The very systems of government set up by the constitution to prevent this from happening here have failed. We have allowed our system of justice to become so complicated, cluttered with rules and procedures corrupted by those wealthy enough to afford the unregulated cost of attorneys who are adept at finding loopholes and side paths to protect themselves from prosecution that the legal system is generally unable to protect the rule of law. On top of that, the justice system itself, specifically those who serve in it as judges charged with the responsibility of executing the law, have been chosen not because of their expertise in understanding and administering justice under law, but because of their partisan political preference and willingness to corruptly rule to protect their own party's politicians from prosecution.
The ideology that produced one of the most visionary sections of the Constitution, the first amendment's protection of freedom of conscience, which included religious liberty and abandoned the state required and mandated religion of a state church, is also being abandoned. It is sliding into the government via Project 2025, a blueprint for re-establishing a state mandated religion.

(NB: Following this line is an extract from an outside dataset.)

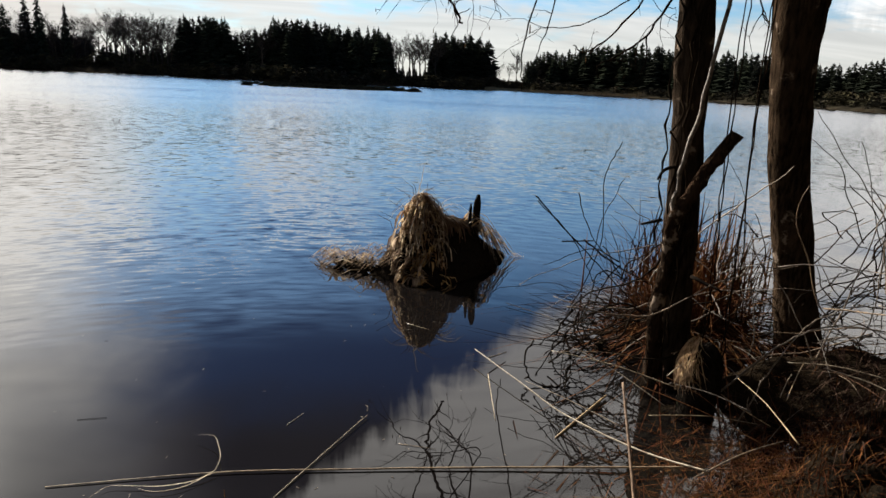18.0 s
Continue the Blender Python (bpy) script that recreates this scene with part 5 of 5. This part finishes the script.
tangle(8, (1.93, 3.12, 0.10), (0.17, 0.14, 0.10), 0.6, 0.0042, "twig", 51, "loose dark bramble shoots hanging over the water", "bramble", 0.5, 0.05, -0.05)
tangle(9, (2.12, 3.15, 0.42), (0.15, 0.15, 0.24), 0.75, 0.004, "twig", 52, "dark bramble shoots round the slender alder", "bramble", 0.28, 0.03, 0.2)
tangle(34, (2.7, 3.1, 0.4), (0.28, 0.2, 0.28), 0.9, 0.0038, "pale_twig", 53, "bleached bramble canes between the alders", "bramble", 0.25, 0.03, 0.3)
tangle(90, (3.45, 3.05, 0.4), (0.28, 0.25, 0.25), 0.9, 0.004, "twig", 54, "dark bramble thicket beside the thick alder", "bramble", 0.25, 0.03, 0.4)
tangle(16, (3.3, 2.7, 0.3), (0.3, 0.2, 0.15), 0.9, 0.004, "pale_twig", 55, "bleached canes in the bramble thicket", "bramble", 0.2, 0.02, 0.4)
shoot = tagged(new("bramble_shoots"), "long bare bramble shoots reaching out over the lake", "bramble")
for pts, r in (([(1.589, 3.336, 0.962), (1.757, 3.280, 0.783), (1.959, 3.224, 0.582), (2.149, 3.112, 0.380)], 0.004), ([(1.589, 3.314, 0.940), (1.780, 3.224, 0.738), (1.892, 3.168, 0.514)], 0.003), ([(1.892, 3.336, 0.716), (2.037, 3.224, 0.604), (2.205, 3.112, 0.514)], 0.005),
               ([(1.780, 3.224, 0.996), (1.869, 3.202, 0.772), (2.093, 3.112, 0.492)], 0.003), ([(1.701, 3.224, 0.044), (1.925, 3.168, 0.223), (2.205, 3.056, 0.380), (2.541, 3.000, 0.447)], 0.005), ([(1.780, 3.224, 0.324), (1.925, 3.202, 0.716), (1.892, 3.168, 1.074), (1.936, 3.112, 1.276)], 0.003)):
    s = Soup()
    stem(s, pts, r, r * 0.7, rt, 8, 5, 0.004, 4)
    part("shoot", s, M["twig"], shoot)
nest = Soup()
for _ in range(14):
    a = rt.uniform(0, 6.28)
    nest.blade([(1.92 + rt.gauss(0, 0.012), 3.08, 0.19 + rt.gauss(0, 0.015)), (1.92 + 0.04 * math.cos(a), 3.08 + 0.02 * math.sin(a), 0.19 + 0.03 * math.sin(a * 2)), (1.92 + 0.06 * math.cos(a), 3.07, 0.17 + 0.04 * math.sin(a))], 0.03)
thing("withered_leaf", nest, M["peat"], "dark withered leaf caught in the bramble", "leaf")


arcs = tagged(new("bramble"), "dark thorny bramble arching down to the water from the slender alder", "bramble")
ra = random.Random(77)
for i in range(17):
    s = Soup()
    if i < 11:
        p0 = (2.14 + ra.gauss(0, 0.08), 3.02 + ra.gauss(0, 0.12), ra.uniform(0.25, 0.8))
        p3 = (ra.uniform(1.52, 1.95), 3.12 + ra.gauss(0, 0.12), ra.uniform(0.0, 0.28))
        up = ra.uniform(-0.12, 0.22)
        ctrl = [p0, (p0[0] * 0.65 + p3[0] * 0.35, p0[1], p0[2] * 0.65 + p3[2] * 0.35 + up), (p0[0] * 0.3 + p3[0] * 0.7, p3[1], p0[2] * 0.3 + p3[2] * 0.7 + up * 0.8), p3]
    else:
        cx, cz, rr, a0 = ra.uniform(1.62, 2.05), ra.uniform(0.08, 0.30), ra.uniform(0.08, 0.22), ra.uniform(0, 6.28)
        ctrl = [(cx + rr * math.cos(a0 + q), 3.12 + 0.1 * math.sin(q + a0), max(0.004, cz + rr * 0.8 * math.sin(a0 + q))) for q in (0, 0.9, 1.8, 2.7, 3.6, 4.3)]
    line = stem(s, ctrl, ra.uniform(0.0038, 0.0062), 0.0026, ra, 8, 5, 0.006, 4)
    for q in line[2::3]:
        s.tube([q, q + Vector((ra.gauss(0, 0.011), ra.gauss(0, 0.008), ra.gauss(0, 0.011)))], [0.0060, 0.0020], 4)
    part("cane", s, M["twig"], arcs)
for pts, r, mt in (([(1.55, 2.75, 0.55), (1.95, 2.72, 0.50), (2.3, 2.7, 0.66), (2.75, 2.72, 0.72)], 0.004, "pale_twig"), ([(2.2, 2.6, 0.02), (2.6, 2.6, 0.35), (3.0, 2.65, 0.42), (3.5, 2.7, 0.30)], 0.005, "pale_twig"),
                   ([(2.35, 2.5, 0.0), (2.5, 2.5, 0.3), (2.75, 2.55, 0.5), (3.1, 2.6, 0.55)], 0.0035, "pale_twig"), ([(2.9, 2.7, 0.05), (3.15, 2.75, 0.6), (3.3, 2.8, 1.0), (3.42, 2.85, 1.3)], 0.004, "pale_twig"),
                   ([(3.05, 2.8, 0.4), (3.4, 2.85, 0.75), (3.7, 2.9, 0.7), (4.0, 3.0, 0.4)], 0.004, "twig"), ([(3.1, 2.8, 0.7), (3.5, 2.9, 0.95), (3.9, 3.0, 0.85)], 0.004, "twig"), ([(3.15, 2.9, 1.1), (3.5, 3.0, 0.9), (3.8, 3.0, 0.5)], 0.003, "twig")):
    s = Soup()
    stem(s, pts, r, r * 0.6, ra, 8, 5, 0.006, 4)
    part("long_cane", s, M[mt], arcs)
# straw wound round the broken stump
straw = Soup()
for _ in range(260):
    a, z = ra.gauss(3.15, 0.32), ra.uniform(0.24, 0.40)
    turn, drop, pts = ra.gauss(0, 0.16), ra.uniform(0.01, 0.05), []
    for k in range(4):
        zz = z - drop * k
        q = 0.118 * math.sqrt(max(0.03, 1 - ((zz - 0.20) / 0.205) ** 2)) + 0.006
        pts.append((2.24 + q * math.cos(a + turn * k), 2.66 + q * math.sin(a + turn * k) * 0.9, zz))
    straw.blade(pts, 0.006)
thing("straw_wrap", straw, M["tussock"], "dry straw matted round the broken stump", "straw", kind="stuff")


def reed_bed(cx, cy, sx_, sy_, count, tall, seed, mat, label, lean=0.35, wide=1.0):
    s, r2 = Soup(), random.Random(seed)
    for _ in range(count):
        x, y = cx + r2.gauss(0, sx_), cy + r2.gauss(0, sy_)
        z0 = max(-0.02, height(x, y)) - 0.02
        l, a, ln = tall * r2.uniform(0.45, 1.1), r2.uniform(0, 6.28), lean * r2.uniform(0, 2)
        s.blade([(x + math.cos(a) * ln * l * t * t, y + math.sin(a) * ln * l * t * t, max(z0 + l * (t - 0.5 * ln * t * t), 0.005)) for t in (0, 0.3, 0.6, 0.85, 1)], r2.uniform(0.006, 0.016) * wide)
    return thing("reed_clump", s, M[mat], label, "reeds", kind="stuff")


reed_bed(3.35, 4.3, 0.26, 0.16, 420, 0.8, 61, "litter", "russet dead reed clump standing in the shallows behind the alders", 0.5)
reed_bed(2.80, 3.60, 0.15, 0.12, 1000, 0.66, 62, "litter", "russet dead sedge at the foot of the alders", 1.15)
reed_bed(2.46, 3.44, 0.05, 0.08, 130, 0.55, 66, "litter", "russet dead sedge hanging beside the slender alder", 0.8)
reed_bed(2.3, 2.12, 0.36, 0.20, 1500, 0.12, 63, "litter", "low russet litter of dead sedge on the bank", 1.2, 0.4)
reed_bed(3.0, 2.3, 0.45, 0.25, 1700, 0.14, 64, "litter", "low russet litter of dead sedge on the bank", 1.2, 0.4)
reed_bed(1.85, 1.72, 0.22, 0.14, 700, 0.10, 65, "litter", "low russet litter of dead sedge on the bank", 1.2, 0.4)
for i in range(38):
    x, y = rt.uniform(1.75, 3.8), rt.uniform(1.9, 2.9)
    a, l, z = rt.uniform(0, 3.14), rt.uniform(0.15, 0.6), max(height(x, y), 0) + rt.uniform(0.02, 0.25)
    dz = rt.uniform(-0.12, 0.12)
    reed([(x, y, z), (x + l * 0.5 * math.cos(a), y + l * 0.5 * math.sin(a), z + dz * 0.5 + 0.02), (x + l * math.cos(a), y + l * math.sin(a), max(z + dz, 0.02))], rt.uniform(0.002, 0.006), 0.003,
         rt.choice(["pale_reed", "reed", "pale_twig", "litter"]), "dry cane fallen in the jumble under the alders", 5, 5, name="fallen_cane", group="fallen canes under the alders")

# ---- the tree on the other side: leaning trunk, root flare, twigs and grass ----
old_tree = tagged(new("leaning_tree"), "dark rough-barked tree leaning from a mossy root at the water's edge", "tree")
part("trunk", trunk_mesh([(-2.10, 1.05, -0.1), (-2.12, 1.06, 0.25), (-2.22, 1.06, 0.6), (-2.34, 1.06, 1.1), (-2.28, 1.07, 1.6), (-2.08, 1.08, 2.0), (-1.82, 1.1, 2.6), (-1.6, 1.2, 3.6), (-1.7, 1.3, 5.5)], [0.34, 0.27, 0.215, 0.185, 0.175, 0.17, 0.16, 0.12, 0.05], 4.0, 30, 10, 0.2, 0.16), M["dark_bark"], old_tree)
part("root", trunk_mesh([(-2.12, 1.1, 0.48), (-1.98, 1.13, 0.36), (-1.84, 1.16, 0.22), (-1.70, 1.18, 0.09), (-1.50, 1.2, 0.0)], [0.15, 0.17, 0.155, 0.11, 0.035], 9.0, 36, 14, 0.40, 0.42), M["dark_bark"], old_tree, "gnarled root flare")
hanging(old_tree, [(-1.62, 1.2, 4.2), (-1.5, 2.6, 4.9), (-1.45, 3.9, 4.6), (-1.5, 4.9, 4.0)], 0.016, 11, 9, 0.6, 3)
LOOP = [(-2.06, 1.37, 0.34), (-1.82, 1.37, 0.45), (-1.72, 1.38, 0.48), (-1.56, 1.38, 0.51), (-1.46, 1.38, 0.48), (-1.39, 1.38, 0.41), (-1.40, 1.38, 0.30), (-1.48, 1.38, 0.18), (-1.61, 1.38, 0.06), (-1.74, 1.37, 0.02), (-1.84, 1.36, 0.01)]
ARCS = ([(-2.05, 1.33, 0.80), (-1.97, 1.33, 0.77), (-1.92, 1.33, 0.70), (-1.90, 1.33, 0.65)], [(-2.15, 1.33, 0.49), (-1.91, 1.33, 0.64), (-1.74, 1.33, 0.79)], [(-1.91, 1.33, 0.64), (-1.80, 1.34, 0.67), (-1.66, 1.34, 0.70)],
        [(-1.90, 1.33, 0.63), (-1.93, 1.33, 0.52)], [(-1.98, 1.42, 0.35), (-1.79, 1.42, 0.45), (-1.66, 1.42, 0.54), (-1.53, 1.42, 0.60)], [(-1.58, 1.46, 0.61), (-1.54, 1.46, 0.68), (-1.55, 1.47, 0.76), (-1.59, 1.47, 0.79), (-1.71, 1.47, 0.82)],
        [(-1.76, 1.31, 0.03), (-1.64, 1.31, 0.23), (-1.65, 1.31, 0.32), (-1.62, 1.31, 0.48), (-1.67, 1.31, 0.51)], [(-1.76, 1.31, 0.03), (-1.55, 1.31, 0.28), (-1.68, 1.31, 0.33)], [(-1.80, 1.27, 0.17), (-1.77, 1.27, 0.30), (-1.85, 1.27, 0.43), (-1.96, 1.27, 0.53)],
        [(-1.9, 1.3, 0.5), (-1.75, 1.3, 0.35), (-1.6, 1.33, 0.25)], [(-1.95, 1.3, 0.62), (-1.82, 1.32, 0.5), (-1.76, 1.34, 0.36), (-1.8, 1.33, 0.2)])
bush = tagged(new("bare_twigs"), "bare looping twigs growing from the root of the leaning tree", "shrub")
for pts in (LOOP, *ARCS):
    s = Soup()
    stem(s, pts, 0.0038, 0.0020, rt, 8, 5, 0.003, 3)
    part("shoot", s, M["twig"], bush)
for _ in range(14):
    s = Soup()
    wander(rt, (-1.55, 1.43, 0.60), (rt.gauss(0.2, 0.7), rt.gauss(0, 0.4), rt.gauss(0.1, 0.5)), rt.uniform(0.08, 0.2), 0.0034, s, 5, 0.22, 0, 0.4, 4)
    part("twig", s, M["twig"], bush)
tangle(60, (-1.95, 1.28, 0.42), (0.12, 0.05, 0.18), 0.36, 0.0034, "twig", 71, "dark crooked twigs at the foot of the leaning tree", "bare_twigs", 0.35, 0.0, 0.35, "shrub")
tangle(18, (-1.82, 1.25, 0.32), (0.10, 0.06, 0.12), 0.30, 0.0020, "reed", 72, "pale dry stalks at the foot of the leaning tree", "dry_stalks", 0.3, 0.05, 0.2, "grass")
tangle(30, (-1.88, 1.26, 0.40), (0.10, 0.05, 0.08), 0.22, 0.003, "litter", 73, "russet dead bracken hanging on the root", "dead_fern", 0.3, 0.12, 0.0, "fern")
for x, y, c, h_, mt in ((-1.66, 0.96, 60, 0.09, "grass"), (-1.80, 0.94, 50, 0.14, "dead_grass")):
    tuft(x, y, c, h_, mt, "long grass at the foot of the leaning tree", lean=0.9, wide=0.005)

It turns government itself into a religious institution for the purpose of defending the Christian religion. Those who've read it know this, which is why the Republicans and their politicians went to great lengths to lie about their support of it during the campaign, and are now ignoring their lies as they take power in Washington.
So it's happened here, after all. The question now is whether or not the Constitution will survive, and whether enough democracy will remain in tact to fight back, and whether enough people will care about it to make a difference, if the opportunity to vote in a free and fair election still exists in two years. It may already be too late to save things. We've been warned, not just recently, but throughout our history. And the world is about to pay the price again.